Clips as scene scripts:
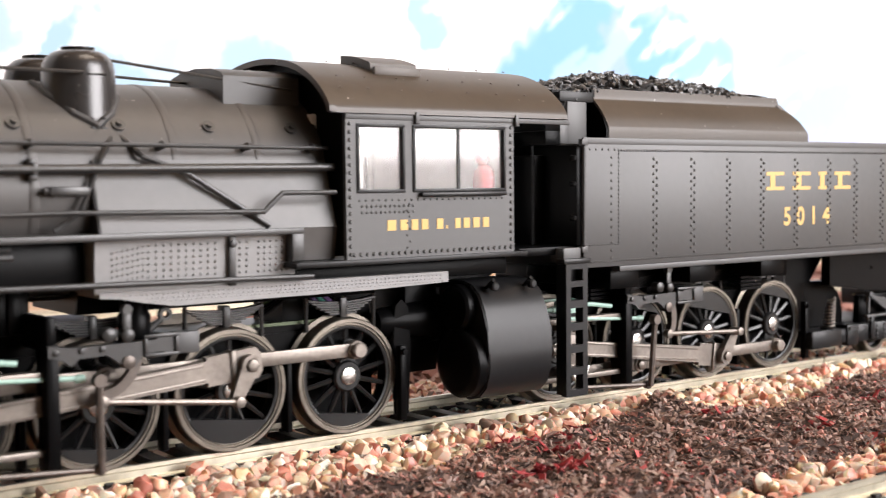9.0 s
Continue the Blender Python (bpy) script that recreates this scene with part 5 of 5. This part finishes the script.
lathe(b, (160.4, -12, 0), "z", [(6.8, 1.7), (7.2, 1.7), (7.25, 0.5)], 16)
part("spring_seat", b, M_BLACK, truck)
# rear end: pipe, drawbeam, coupling and lifting rod
part("rear_exhaust_pipe", lathe(B(), (204.6, 0, 0), "z", [(12, 1.8), (57.0, 1.8), (57.4, 1.95), (57.9, 1.95), (58.0, 1.5), (54, 1.4)], 28), M_BLACK, tender, "tall black rear exhaust pipe")
b = box(B(), 192, 207, -15.0, -12.6, 10.4, 13.2, 0.2)
box(b, 205.6, 211.2, -16, 16, 7.6, 13.2, 0.25), box(b, 199, 207, -9, 9, 10.5, 13, 0.2)
box(b, 195.4, 207, -15.6, -14, 4.2, 7.2, 0.2), box(b, 195.2, 196.6, -15.4, -14.2, 4, 11, 0.15), box(b, 205.4, 208.2, -15.7, -14, 2.0, 9, 0.15)
part("rear_beam", b, M_BLACK, tender, "black rear beam and step")
b = box(B(), 208.6, 213.5, -2.2, 2.2, 6.2, 10.4, 0.4)
box(b, 209, 211.2, -16.4, -14.6, 6.6, 9.0, 0.3)
part("coupler", b, M_BLACK, tender)
b = rod(B(), (207.9, -15, 12), (207.9, -15, 32.4), 0.3, 8)
ball(b, (207.9, -15, 32.4), 0.65, 8, 6)
part("marker_staff", b, M_BLACK, tender, "thin upright staff")
part("lifting_rod", tube(B(), [(194, -15, 15.6), (200, -15.2, 14.4), (206.4, -15.2, 14.2), (208.6, -15.2, 13.4)], 0.3, 6), M_BLACK, tender)
part("air_hose", tube(B(), [(193.4, -14.4, 11), (193.4, -14.4, 8), (194.6, -14.4, 6), (196.4, -14.4, 5.2)], 0.55, 8), M_BLACK, tender)
b = ball(B(), (200.4, -18.6, 44.4), 0.9, 10, 8)
part("marker_knob", b, M_BLACK, tender)


def motions():
    steps = [0.0] + [5.2 + 0.1 * k for k in range(109)]
    for body in (locomotive, tender):
        walk(body, [(t, pose(way(t) * U, 0, 0)) for t in steps])
    for ob, at in MOVING:
        walk(ob, [(t, at(t)) for t in steps])



motions()
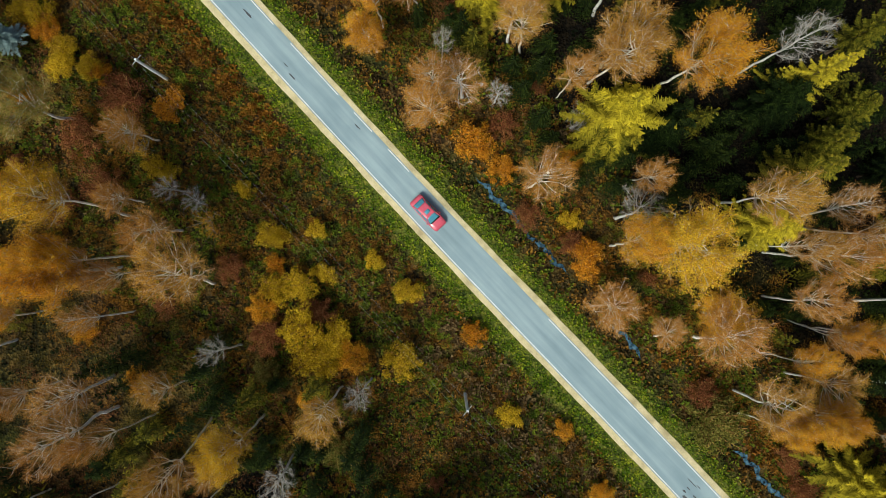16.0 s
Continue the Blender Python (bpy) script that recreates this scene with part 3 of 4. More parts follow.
birch(-4.3, -36.4, 20.2, 2.4, "w")
birch(7.3, -35.4, 10.3, 2.2, "n")
birch(7.6, -38.7, 13.9, 2.1, "p")
birch(-14.9, -20.3, 18.6, 2.0, "t")
birch(-3.4, -40.3, 13.9, 2.7, "w")
birch(63.8, -18.5, 19.4, 4.5, "p")
birch(63.6, -34.7, 20.6, 2.9, "p")
birch(72.5, -51.3, 18.7, 3.9, "p")
birch(75.3, -39.1, 16.3, 3.1, "p")
birch(73.6, -32.4, 15.7, 2.1, "n")
birch(82.5, -49.8, 12.6, 2.2, "w")
birch(78.3, -30.5, 16.5, 2.0, "p")
birch(33.2, -15.6, 16.9, 1.5, "o")
birch(13.8, -43.9, 22.0, 2.6, "t")
birch(14.4, -47.4, 10.4, 2.2, "n")
birch(18.6, -49.2, 16.0, 3.7, "w")
birch(14.1, -55.8, 12.1, 2.2, "w")
birch(-1.7, -51.8, 2.9, 3.1, "w")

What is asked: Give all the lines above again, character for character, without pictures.

Final result:
9.0 s
Continue the Blender Python (bpy) script that recreates this scene with part 5 of 5. This part finishes the script.
lathe(b, (160.4, -12, 0), "z", [(6.8, 1.7), (7.2, 1.7), (7.25, 0.5)], 16)
part("spring_seat", b, M_BLACK, truck)
# rear end: pipe, drawbeam, coupling and lifting rod
part("rear_exhaust_pipe", lathe(B(), (204.6, 0, 0), "z", [(12, 1.8), (57.0, 1.8), (57.4, 1.95), (57.9, 1.95), (58.0, 1.5), (54, 1.4)], 28), M_BLACK, tender, "tall black rear exhaust pipe")
b = box(B(), 192, 207, -15.0, -12.6, 10.4, 13.2, 0.2)
box(b, 205.6, 211.2, -16, 16, 7.6, 13.2, 0.25), box(b, 199, 207, -9, 9, 10.5, 13, 0.2)
box(b, 195.4, 207, -15.6, -14, 4.2, 7.2, 0.2), box(b, 195.2, 196.6, -15.4, -14.2, 4, 11, 0.15), box(b, 205.4, 208.2, -15.7, -14, 2.0, 9, 0.15)
part("rear_beam", b, M_BLACK, tender, "black rear beam and step")
b = box(B(), 208.6, 213.5, -2.2, 2.2, 6.2, 10.4, 0.4)
box(b, 209, 211.2, -16.4, -14.6, 6.6, 9.0, 0.3)
part("coupler", b, M_BLACK, tender)
b = rod(B(), (207.9, -15, 12), (207.9, -15, 32.4), 0.3, 8)
ball(b, (207.9, -15, 32.4), 0.65, 8, 6)
part("marker_staff", b, M_BLACK, tender, "thin upright staff")
part("lifting_rod", tube(B(), [(194, -15, 15.6), (200, -15.2, 14.4), (206.4, -15.2, 14.2), (208.6, -15.2, 13.4)], 0.3, 6), M_BLACK, tender)
part("air_hose", tube(B(), [(193.4, -14.4, 11), (193.4, -14.4, 8), (194.6, -14.4, 6), (196.4, -14.4, 5.2)], 0.55, 8), M_BLACK, tender)
b = ball(B(), (200.4, -18.6, 44.4), 0.9, 10, 8)
part("marker_knob", b, M_BLACK, tender)


def motions():
    steps = [0.0] + [5.2 + 0.1 * k for k in range(109)]
    for body in (locomotive, tender):
        walk(body, [(t, pose(way(t) * U, 0, 0)) for t in steps])
    for ob, at in MOVING:
        walk(ob, [(t, at(t)) for t in steps])



motions()
16.0 s
Continue the Blender Python (bpy) script that recreates this scene with part 3 of 4. More parts follow.
birch(-4.3, -36.4, 20.2, 2.4, "w")
birch(7.3, -35.4, 10.3, 2.2, "n")
birch(7.6, -38.7, 13.9, 2.1, "p")
birch(-14.9, -20.3, 18.6, 2.0, "t")
birch(-3.4, -40.3, 13.9, 2.7, "w")
birch(63.8, -18.5, 19.4, 4.5, "p")
birch(63.6, -34.7, 20.6, 2.9, "p")
birch(72.5, -51.3, 18.7, 3.9, "p")
birch(75.3, -39.1, 16.3, 3.1, "p")
birch(73.6, -32.4, 15.7, 2.1, "n")
birch(82.5, -49.8, 12.6, 2.2, "w")
birch(78.3, -30.5, 16.5, 2.0, "p")
birch(33.2, -15.6, 16.9, 1.5, "o")
birch(13.8, -43.9, 22.0, 2.6, "t")
birch(14.4, -47.4, 10.4, 2.2, "n")
birch(18.6, -49.2, 16.0, 3.7, "w")
birch(14.1, -55.8, 12.1, 2.2, "w")
birch(-1.7, -51.8, 2.9, 3.1, "w")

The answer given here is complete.